Lessons To Be Learned
The question has to be asked though. It always has to be asked.
Why did they do it? Why did they engage in the willful slaughter of fellow human beings? What turns men into beasts?
Ferencz is more qualified than most to answer such a question and his answer might not be what you expect:
“These men would never have been murderers had it not been for the war. These were people who could quote Goethe, who loved Wagner, who were polite. He’s not a savage. He’s an intelligent, patriotic human being. He’s a patriotic human being acting in the interest of his country, in his mind.”

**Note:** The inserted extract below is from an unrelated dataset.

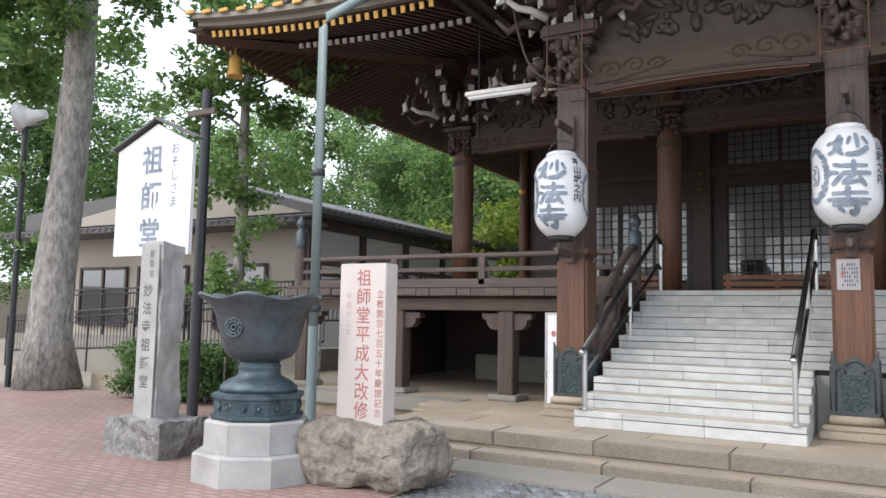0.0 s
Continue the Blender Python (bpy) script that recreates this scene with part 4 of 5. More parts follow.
for a, b in zip(xs, xs[1:]):
    ra, rb = upturn(EAVE_X - abs(a)), upturn(EAVE_X - abs(b))
    fa, fb = min(1, max(0, (abs(a) - 9.0) / 4.1)), min(1, max(0, (abs(b) - 9.0) / 4.1))
    q = [(a, EAVE_Y, EAVE_Z + ra + 0.12), (b, EAVE_Y, EAVE_Z + rb + 0.12), (b, 4.7 - 3.69 * fb, 7.35 + (EAVE_Z + rb - 7.35) * fb + 0.14), (a, 4.7 - 3.69 * fa, 7.35 + (EAVE_Z + ra - 7.35) * fa + 0.14)]
    lo = [bm.verts.new(v) for v in q]
    up = [bm.verts.new((x, y, z + 0.05)) for x, y, z in q]
    bm.faces.new(lo)
    bm.faces.new(up)
    for i in range(4):
        bm.faces.new((lo[i], lo[(i + 1) % 4], up[(i + 1) % 4], up[i]))
box(bm, -9.1, 9.1, 4.6, 20, 7.5, 7.6)
part("soffit", bm, ROOF_WOOD, roof, "red-brown soffit boards")
bm = bm_new()
for s in (-1, 1):
    for a, b in zip(ys, ys[1:]):
        ra, rb = upturn(a - EAVE_Y), upturn(b - EAVE_Y)
        for k in range(2):
            x0, x1, z0, z1 = ((EAVE_X - 0.1, EAVE_X + 0.12, 0.14, 0.23), (EAVE_X - 0.1, EAVE_X + 0.28, 0.23, 0.34))[k]
            c = [(s * x0, z0), (s * x1, z0), (s * x1, z1), (s * x0, z1)]
            lo = [bm.verts.new((x, a, EAVE_Z + ra + z)) for x, z in c]
            up = [bm.verts.new((x, b, EAVE_Z + rb + z)) for x, z in c]
            for i in range(4):
                bm.faces.new((lo[i], lo[(i + 1) % 4], up[(i + 1) % 4], up[i]))
for a, b in zip(xs, xs[1:]):
    ra, rb = upturn(EAVE_X - abs(a)), upturn(EAVE_X - abs(b))
    for y0, y1, z0, z1 in ((EAVE_Y - 0.12, EAVE_Y + 0.1, 0.14, 0.23), (EAVE_Y - 0.28, EAVE_Y + 0.1, 0.23, 0.34)):
        c = [(y0, z0), (y1, z0), (y1, z1), (y0, z1)]
        lo = [bm.verts.new((a, y, EAVE_Z + ra + z)) for y, z in c]
        up = [bm.verts.new((b, y, EAVE_Z + rb + z)) for y, z in c]
        for i in range(4):
            bm.faces.new((lo[i], lo[(i + 1) % 4], up[(i + 1) % 4], up[i]))
part("eave_edge", bm, CONCRETE, roof, "grey-brown layered eave edge")
bm = bm_new()
grid = []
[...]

Such sentiment might sound surprising but Ferencz is hardly the first person to realize that patriotism — especially during times of war is often used as a way to galvanize the masses. Patriotism can shrink-wrap the brain. It can send you home in a body bag.
Because the true villain of the piece is –according to Ferencz — war itself:
“Do you think the man who dropped the nuclear bomb on Hiroshima was a savage? I will tell you something very profound, which I have learned after many years. War makes murderers out of otherwise decent people. All wars, and all decent people.”

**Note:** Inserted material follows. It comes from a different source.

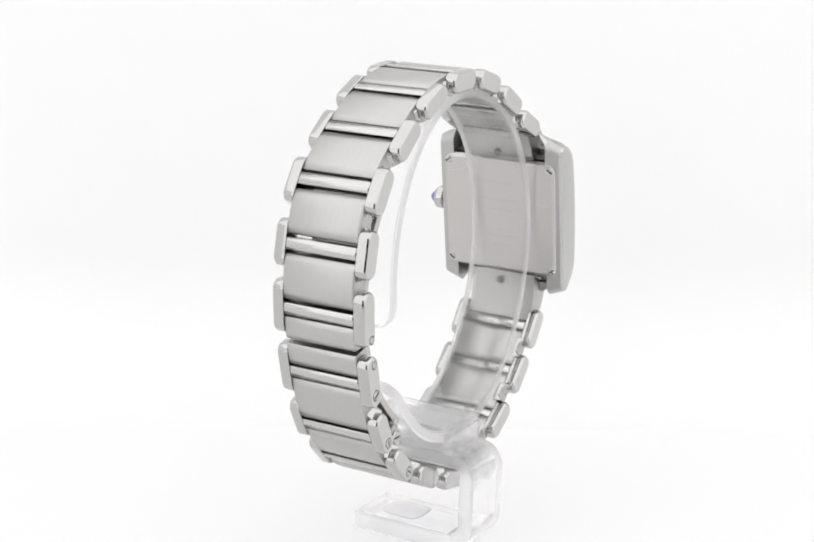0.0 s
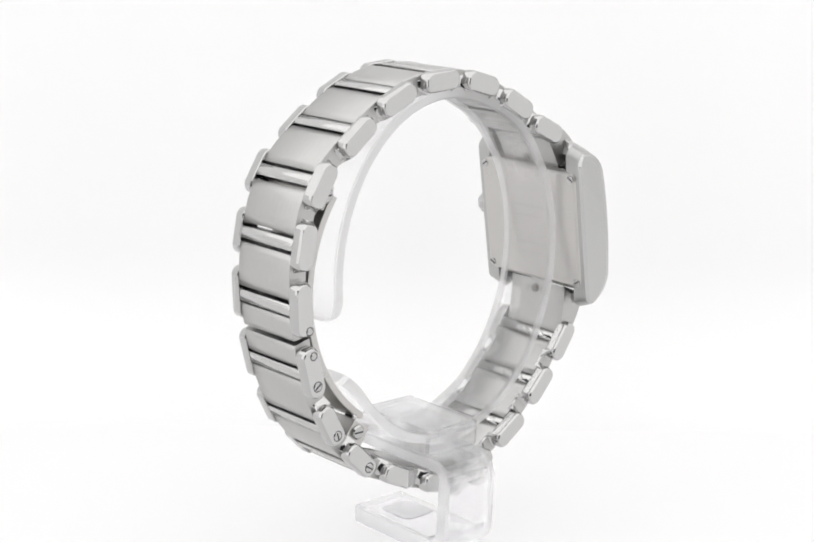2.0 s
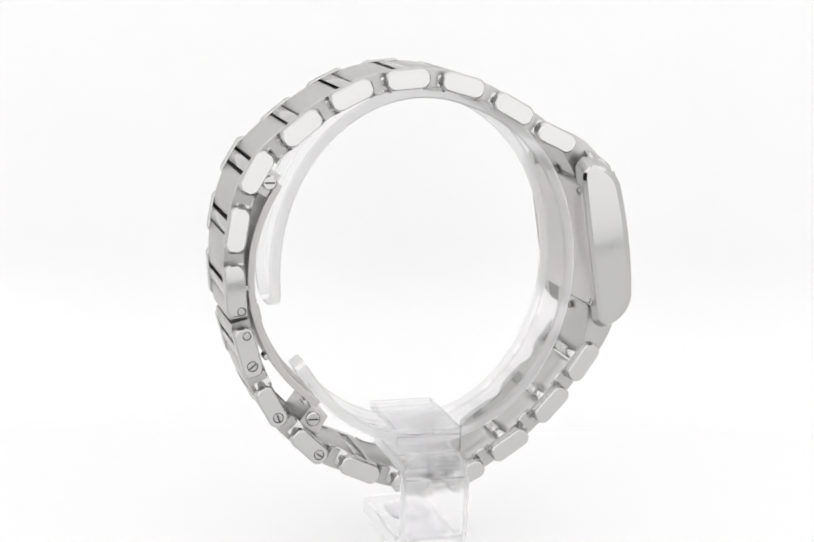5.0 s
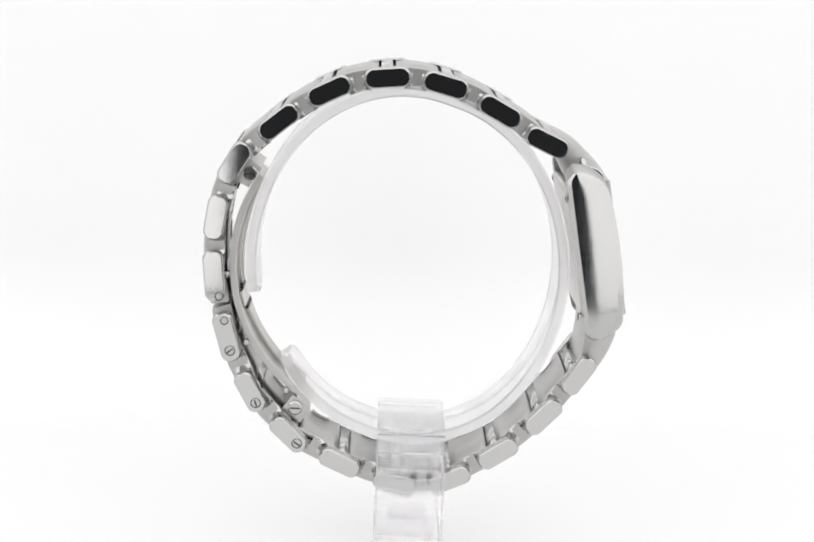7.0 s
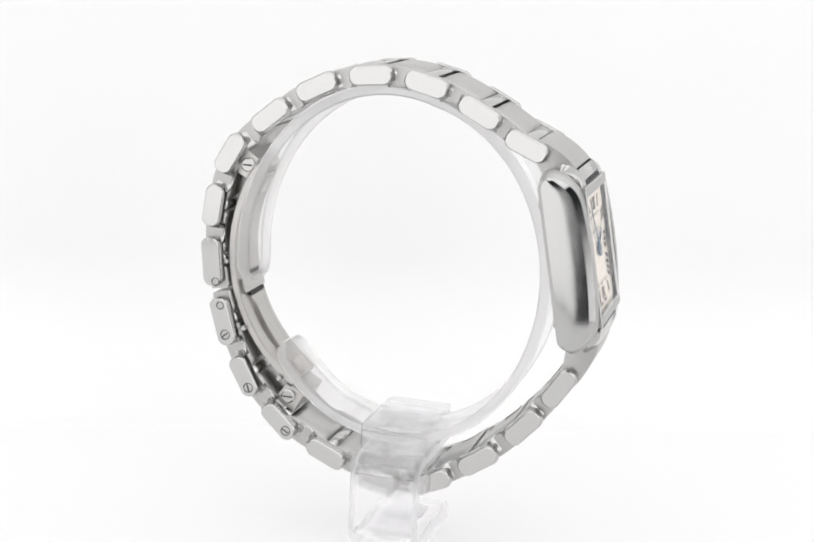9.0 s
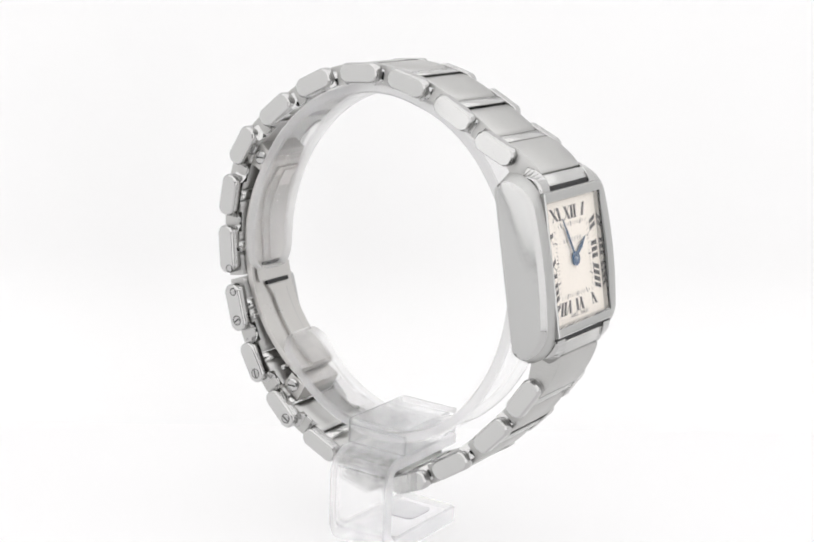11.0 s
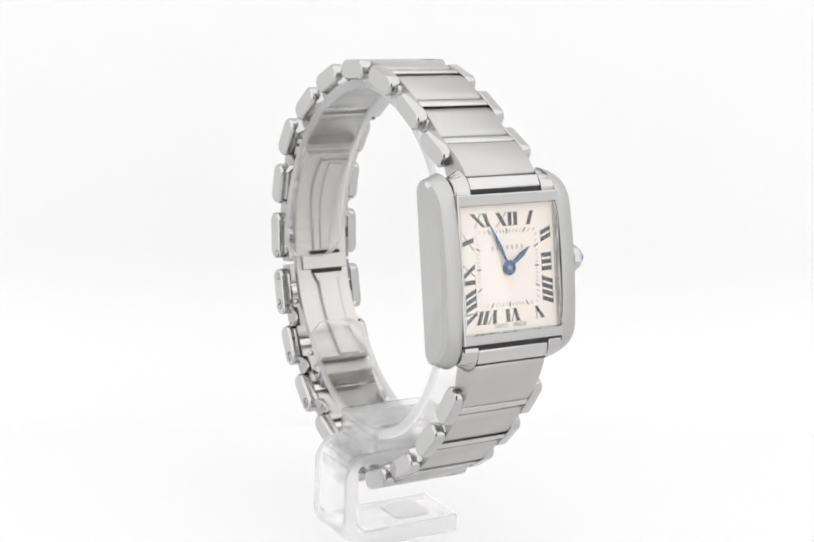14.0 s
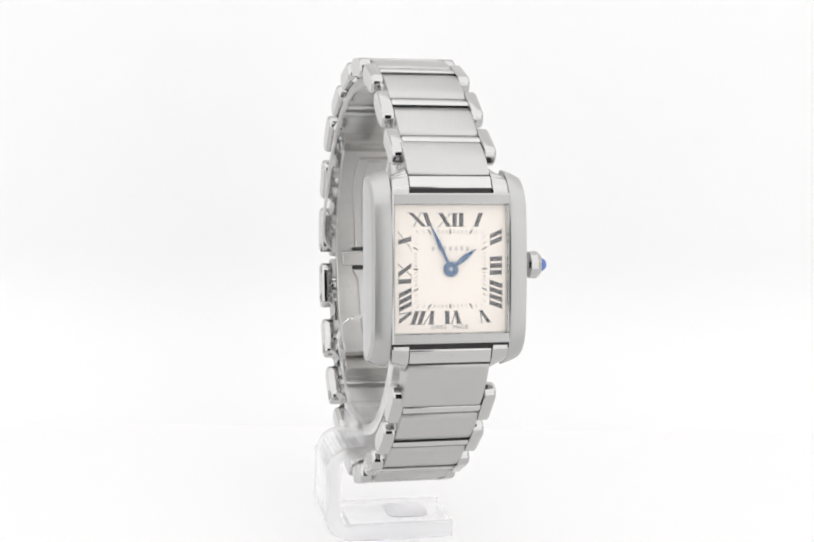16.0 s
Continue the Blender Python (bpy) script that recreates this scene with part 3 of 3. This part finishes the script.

“If it’s naive to want peace instead of war, let ’em make sure they say I’m naive. Because I want peace instead of war. If they tell me they want war instead of peace, I don’t say they’re naive, I say they’re stupid. Stupid to an incredible degree to send young people out to kill other young people they don’t even know, who never did anybody any harm, never harmed them. That is the current system.”
Young At Heart
His clarity of vision is startling though he manages to shrug it off with surprising humility:
“I’m a realist. And I see the progress. The progress has been remarkable. Look at the emancipation of woman in my lifetime. You’re sitting here as a female. Look what’s happened to the same-sex marriages. To tell somebody a man can become a woman, a woman can become a man, and a man can marry a man, they would have said, ‘You’re crazy.’ But it’s a reality today. So the world is changing. And you shouldn’t– you know– be despairing because it’s never happened before. Nothing new ever happened before.”
Such progressive views, though absolutely consistent with our best understanding of the progressive nature of history are usually the province of younger minds.
But then, Ferencz is by his own admission, still a young man:
“I’m still in there fighting. And you know what keeps me going? I know I’m right.”